Tindakan kekerasan seksual ini sangat berdampak kepada korbannya yang mana sasarannya adalah perempuan dan anak. Banyak korban yang memiliki trauma mendalam setelah kejadian pelecehan, pencabulan, pemerkosaan dan lainnya. Tak jarang si korban pun menjauhkan diri dari lingkungan sekitarnya karena psikologisnya yang terganggu akibat depresi atau stress karena tindakan kekerasan tersebut.
Adapun alasan perempuan tidak melaporkan pelecehan seksual karena beberapa hal yakni takutnya terhadap stigma yang menyalahkan korban, ada juga karena tidak tau bagaimana cara melaporkan kejadian tersebut, keluarga tidak mendukung bisa menjadi salah satu alasan tidak melapor, diancamnya korban jika melapor, dan juga ada yang diselesaikan secara kekeluargaan. Bahkan banyak kasus kekerasan yang ditangguhkan oleh polisi hanya karena kurang jelasnya alat bukti. Alasan-alasan tersebut yang membuat para korban mengurungkan niat untuk melapor.

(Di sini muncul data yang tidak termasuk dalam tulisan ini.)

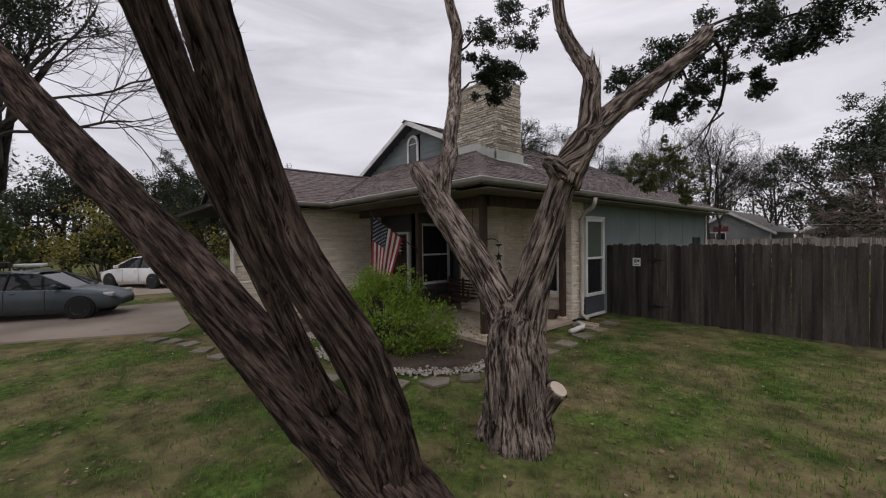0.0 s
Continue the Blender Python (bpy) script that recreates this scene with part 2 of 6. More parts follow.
M_SHINGLE = material("shingle", (0.135, 0.107, 0.104), (0.220, 0.181, 0.174), 0.95, 7.0, 130.0, 0.5, island=0.2, fine_mix=0.34, c3=(0.105, 0.082, 0.075), spots=0.1, bump_dist=0.005, spec=0.2)
M_DECK = plain("roof_felt", (0.05, 0.045, 0.042), 0.9)
M_STONE = material("limestone", (0.52, 0.465, 0.385), (0.68, 0.63, 0.55), 0.9, 3.0, 30.0, 0.6, rnd=0.24, fine_mix=0.3, c3=(0.30, 0.25, 0.19), spots=0.08, spec=0.2)
M_STONE_J = material("limestone_far", (0.52, 0.465, 0.385), (0.68, 0.63, 0.55), 0.9, 3.0, 30.0, 0.6, island=0.24, fine_mix=0.3, c3=(0.30, 0.25, 0.19), spots=0.08, spec=0.2)
M_MORTAR = material("mortar", (0.26, 0.23, 0.185), (0.36, 0.32, 0.265), 0.95, 4.0, 50.0, 0.4)
M_PAINTSTONE = material("painted_stone", (0.64, 0.565, 0.47), (0.755, 0.68, 0.58), 0.85, 1.5, 25.0, 0.5, rnd=0.07, fine_mix=0.12, spec=0.2)
M_PAINTSTONE_J = material("painted_stone_joined", (0.64, 0.565, 0.47), (0.755, 0.68, 0.58), 0.85, 1.5, 25.0, 0.5, island=0.07, fine_mix=0.12, spec=0.2)
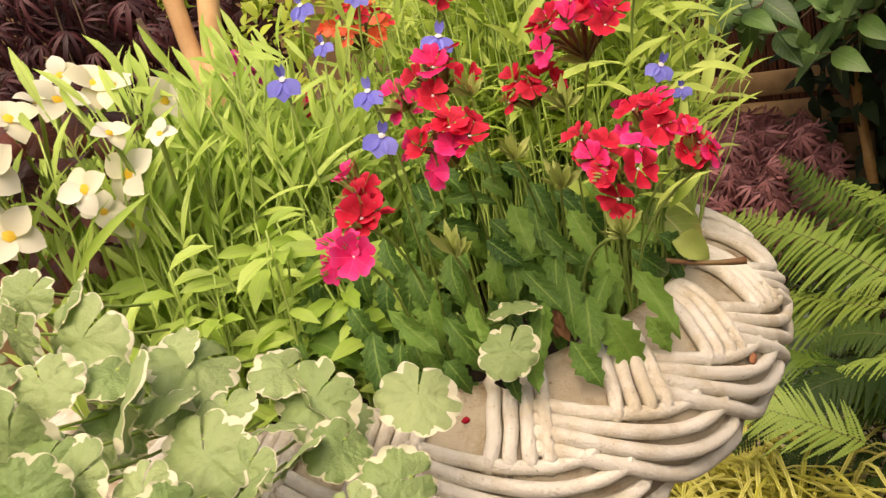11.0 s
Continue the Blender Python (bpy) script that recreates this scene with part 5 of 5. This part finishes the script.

Selain alasan di atas juga terdapat beberapa hambatan bagi korban dalam mencari keadilan yakni substansi undang-undang yang belum memadai, apartur penegak hukum yang belum berspektif korban, penanganan hukum yang tidak sesuai dengan sistem pemulihan korban, pelaku yang menggunakan kekuasaannya untuk menutupi kasus kekerasan tersebut, dan adanya budaya yang menyalahkan korban yang membuat si korban enggan melaporkan kekerasan seksual yang menimpa dirinya.
Kekerasan seksual dan pelecehan ini dapat terjadi karena masih adanya budaya patriarki yang merugikan pihak perempuan. Seharusnya pemerintah dapat melindungi korban kekerasan ini dan mengakomodasinya hingga pemulihan dan memberikan keamanan yang terfokus bagi para perempuan dan anak di bawah umur. Bagi para perempuan pun harus lebih hati-hati dalam menjaga diri dimanapun berada sebab tidak tau apakah ada orang yang sedang menitik objekkan mereka sebagai bahan pelecehan atau tidak makanya penting menjaga diri.